AIM –
Read the material below and count the lines holding the string "scene". Give that count with nothing added.

SOURCE MATERIAL –

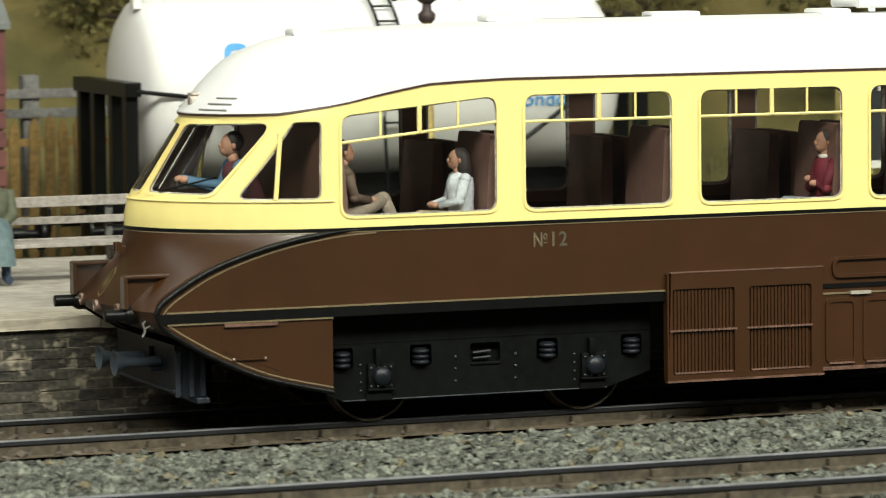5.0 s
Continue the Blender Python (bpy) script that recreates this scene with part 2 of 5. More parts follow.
def text_mesh(body, height, bold=0.0, squeeze=1.0):
    """Letters as a flat mesh in x and z, left end and foot at the origin, cap height as given."""
    cu = bpy.data.curves.new("letters", "FONT")
    cu.body, cu.size, cu.offset = body, 1.0, bold
    cu.resolution_u = 4
    ob = bpy.data.objects.new("letters", cu)
    scene.collection.objects.link(ob)
    bpy.context.view_layer.update()
    me = bpy.data.meshes.new_from_object(ob.evaluated_get(bpy.context.evaluated_depsgraph_get()))
    bpy.data.objects.remove(ob)
    bm = bmesh.new()
    bm.from_mesh(me)
    xs = [v.co.x for v in bm.verts]
    k = height / 0.72
    x0 = min(xs)
    for v in bm.verts:
        v.co = ((v.co.x - x0) * k * squeeze, 0, v.co.y * k)
    return bm

# ---------------------------------------------------------------- the railcar
HALF = 1.2          # half the body's width
MID = 7.9           # the middle of its length
# height, foremost point, where the side begins to turn in, roundness of the plan
HULL = ((0.80, -1.20, -1.10, 2.4), (0.89, -1.45, -1.36, 2.4), (1.0, -1.66, -1.44, 2.4), (1.1, -1.73, -1.46, 2.4), (1.24, -1.66, -1.12, 2.2),
        (1.41, -1.53, -0.72, 1.95), (1.56, -1.47, -0.34, 1.8), (1.65, -1.46, -0.10, 1.75), (1.73, -1.455, 0.05, 1.7), (1.84, -1.455, 0.05, 1.7),
        (1.99, -1.42, 0.05, 1.7), (2.67, -0.93, 0.05, 1.7), (2.72, -0.94, 0.06, 1.7), (2.78, -0.88, 0.12, 1.72), (2.94, -0.75, 0.35, 1.8),
        (3.16, -0.51, 0.8, 2.0), (3.29, -0.25, 1.3, 2.0), (3.37, 0.10, 1.8, 2.0), (3.42, 0.75, 2.4, 2.0), (3.455, 2.4, 3.4, 2.0))
HA = np.array(HULL)
EAVE = np.array(((-2.0, 2.70), (-0.9, 2.70), (-0.38, 2.725), (-0.05, 2.785), (0.28, 2.858), (0.88, 2.953), (1.49, 2.983), (9.0, 2.985)))
CURL = 1.7


def hull(s, z, inset=0.0):
    """A point of the near half of the shell: s runs from -1.65 at the tip of the nose to 0.05 where the side is straight, then it is x."""
    F, B, n = (float(np.interp(z, HA[:, 0], HA[:, i])) for i in (1, 2, 3))
    w = HALF if z < 2.985 else HALF * (1 - min(1.0, (z - 2.985) / 0.475) ** 2.2) ** (1 / 2.2)
    w, F = max(0.0, w - inset), F + inset
    if s >= 0.05:
        k = min(1.0, max(0.0, (z - 2.985) / 0.2))
        quick = s + (B - 0.05) * max(0.0, 1 - (s - 0.05) / 0.9) ** 2
        x = s if B <= 0.05 else (1 - k) * quick + k * (B + (s - 0.05) * (MID - B) / (MID - 0.05))
        return Vector((x, -w, z))
    th = (1 + (s - 0.05) / CURL) * math.pi / 2
    return Vector((B - (B - F) * abs(math.cos(th)) ** (2 / n), -w * abs(math.sin(th)) ** (2 / n), z))


def eave(s):
    x = hull(s, 2.74).x
    return float(np.interp(x, EAVE[:, 0], EAVE[:, 1]))


def both_ends(bm):
    """Add the rear half, a mirror image of the front one."""
    d = bmesh.ops.duplicate(bm, geom=bm.verts[:] + bm.edges[:] + bm.faces[:])
    vs = [v for v in d["geom"] if isinstance(v, bmesh.types.BMVert)]
    for v in vs:
        v.co.x = 2 * MID - v.co.x
    bmesh.ops.reverse_faces(bm, faces=[f for f in d["geom"] if isinstance(f, bmesh.types.BMFace)])
    bmesh.ops.remove_doubles(bm, verts=bm.verts[:], dist=1e-4)
    return bm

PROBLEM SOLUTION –
2